***** Material

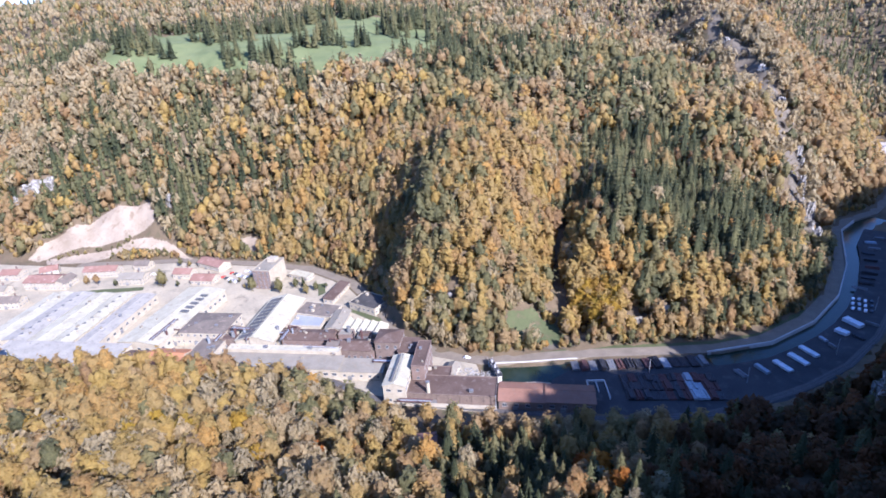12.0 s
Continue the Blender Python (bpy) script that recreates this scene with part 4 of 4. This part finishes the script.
# rows of dark roof lights on the western slope of the glazed hall, and its dark felted eastern edge
for i in range(10):
    x, k = -26 + i * 5.4, 3.4 / 13
    prism("roof_light", [(2.0, 9.5 + 3.4 - 2.0 * k + 0.2), (11.5, 9.5 + 3.4 - 11.5 * k + 0.2), (11.5, 9.5 + 3.4 - 11.5 * k + 0.6), (2.0, 9.5 + 3.4 - 2.0 * k + 0.6)], x - 2.0, x + 2.0, PANEL, saddle, "grey glazed roof light")
building("dark_flat_hall", "flat hall with dark felt roof", -279, 252, 29, 17, 8.0, walls=PLASTER, cover=DARK_SHEET, turn=15, gap=5, vents=6)
building("blue_flat_hall", "flat hall with pale blue roof", -275, 239, 22, 15, 7.0, walls=PLASTER, cover=BLUE_SHEET, gap=5, vents=1)
building("brown_works_block", "brown patched factory block with ridged roof", -259, 225, 34, 13, 8.0, "gable", BRICKWORK, BROWN_SHEET, 1.6, gap=4, vents=7)
building("grey_strip_hall", "narrow factory hall with grey roof", -255, 248, 25, 11, 8.8, "gable", PLASTER, GREY_SHEET, 1.4, turn=AXIS + 90, gap=5, vents=3)
for i in range(5):
    building("saw_tooth_shed", "white saw-tooth shed with sloping roof", -246 + i * 5.6, 250 + i * 1.6, 15, 5.2, 5.0, "shed", PLASTER, WHITE_SHEET, 2.0, turn=112, rows=1, gap=4, pane=(1.6, 1.0), door=False)
building("black_roofed_house", "white house with flat black roof", -258, 284, 24, 19, 5.2, walls=PLASTER, cover=BLACK_FELT, turn=2, gap=3.5, category="house", vents=2)
building("long_garage", "long low garage with grey-brown roof", -294, 286, 30, 8, 3.8, "shed", PLASTER, BROWN_SHEET, 0.8, turn=108, gap=4, category="garage")
building("gatehouse", "low white gatehouse with flat roof", -343, 294, 20, 9, 3.8, walls=PLASTER, cover=WHITE_SHEET, turn=5, gap=3, category="house")
tower = building("office_block", "tall white office block with brick end wall", -361, 277, 26, 15, 16, walls=PLASTER, cover=GREY_SHEET, turn=112, rows=0, category="office block", vents=3)
boxed("end_wall", (-13.06, -7.4, 0.1), (-12.9, 7.4, 15.9), BRICKWORK, tower, 0.02, "red-brown brick end wall")
for i in range(4):
    for k in range(5):
        window(tower, -13.08, -5.4 + i * 3.6, 1.2 + k * 3.1, 1.5, 1.5, -90)
boxed("lift_house", (4, -4, 16.2), (11, 3, 19.0), PLASTER, tower, 0.05, "white lift house on the roof")
building("grey_roofed_works", "large works building with dark grey roof", -331, 200, 33, 26, 10, "hip", PLASTER, DARK_SHEET, 2.2, gap=4.5, rows=2, vents=6)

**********

§ **Short task**: Leave out the pictures and output the rest of the material exactly as written.

§ **Exercise solution**:
12.0 s
Continue the Blender Python (bpy) script that recreates this scene with part 4 of 4. This part finishes the script.
# rows of dark roof lights on the western slope of the glazed hall, and its dark felted eastern edge
for i in range(10):
    x, k = -26 + i * 5.4, 3.4 / 13
    prism("roof_light", [(2.0, 9.5 + 3.4 - 2.0 * k + 0.2), (11.5, 9.5 + 3.4 - 11.5 * k + 0.2), (11.5, 9.5 + 3.4 - 11.5 * k + 0.6), (2.0, 9.5 + 3.4 - 2.0 * k + 0.6)], x - 2.0, x + 2.0, PANEL, saddle, "grey glazed roof light")
building("dark_flat_hall", "flat hall with dark felt roof", -279, 252, 29, 17, 8.0, walls=PLASTER, cover=DARK_SHEET, turn=15, gap=5, vents=6)
building("blue_flat_hall", "flat hall with pale blue roof", -275, 239, 22, 15, 7.0, walls=PLASTER, cover=BLUE_SHEET, gap=5, vents=1)
building("brown_works_block", "brown patched factory block with ridged roof", -259, 225, 34, 13, 8.0, "gable", BRICKWORK, BROWN_SHEET, 1.6, gap=4, vents=7)
building("grey_strip_hall", "narrow factory hall with grey roof", -255, 248, 25, 11, 8.8, "gable", PLASTER, GREY_SHEET, 1.4, turn=AXIS + 90, gap=5, vents=3)
for i in range(5):
    building("saw_tooth_shed", "white saw-tooth shed with sloping roof", -246 + i * 5.6, 250 + i * 1.6, 15, 5.2, 5.0, "shed", PLASTER, WHITE_SHEET, 2.0, turn=112, rows=1, gap=4, pane=(1.6, 1.0), door=False)
building("black_roofed_house", "white house with flat black roof", -258, 284, 24, 19, 5.2, walls=PLASTER, cover=BLACK_FELT, turn=2, gap=3.5, category="house", vents=2)
building("long_garage", "long low garage with grey-brown roof", -294, 286, 30, 8, 3.8, "shed", PLASTER, BROWN_SHEET, 0.8, turn=108, gap=4, category="garage")
building("gatehouse", "low white gatehouse with flat roof", -343, 294, 20, 9, 3.8, walls=PLASTER, cover=WHITE_SHEET, turn=5, gap=3, category="house")
tower = building("office_block", "tall white office block with brick end wall", -361, 277, 26, 15, 16, walls=PLASTER, cover=GREY_SHEET, turn=112, rows=0, category="office block", vents=3)
boxed("end_wall", (-13.06, -7.4, 0.1), (-12.9, 7.4, 15.9), BRICKWORK, tower, 0.02, "red-brown brick end wall")
for i in range(4):
    for k in range(5):
        window(tower, -13.08, -5.4 + i * 3.6, 1.2 + k * 3.1, 1.5, 1.5, -90)
boxed("lift_house", (4, -4, 16.2), (11, 3, 19.0), PLASTER, tower, 0.05, "white lift house on the roof")
building("grey_roofed_works", "large works building with dark grey roof", -331, 200, 33, 26, 10, "hip", PLASTER, DARK_SHEET, 2.2, gap=4.5, rows=2, vents=6)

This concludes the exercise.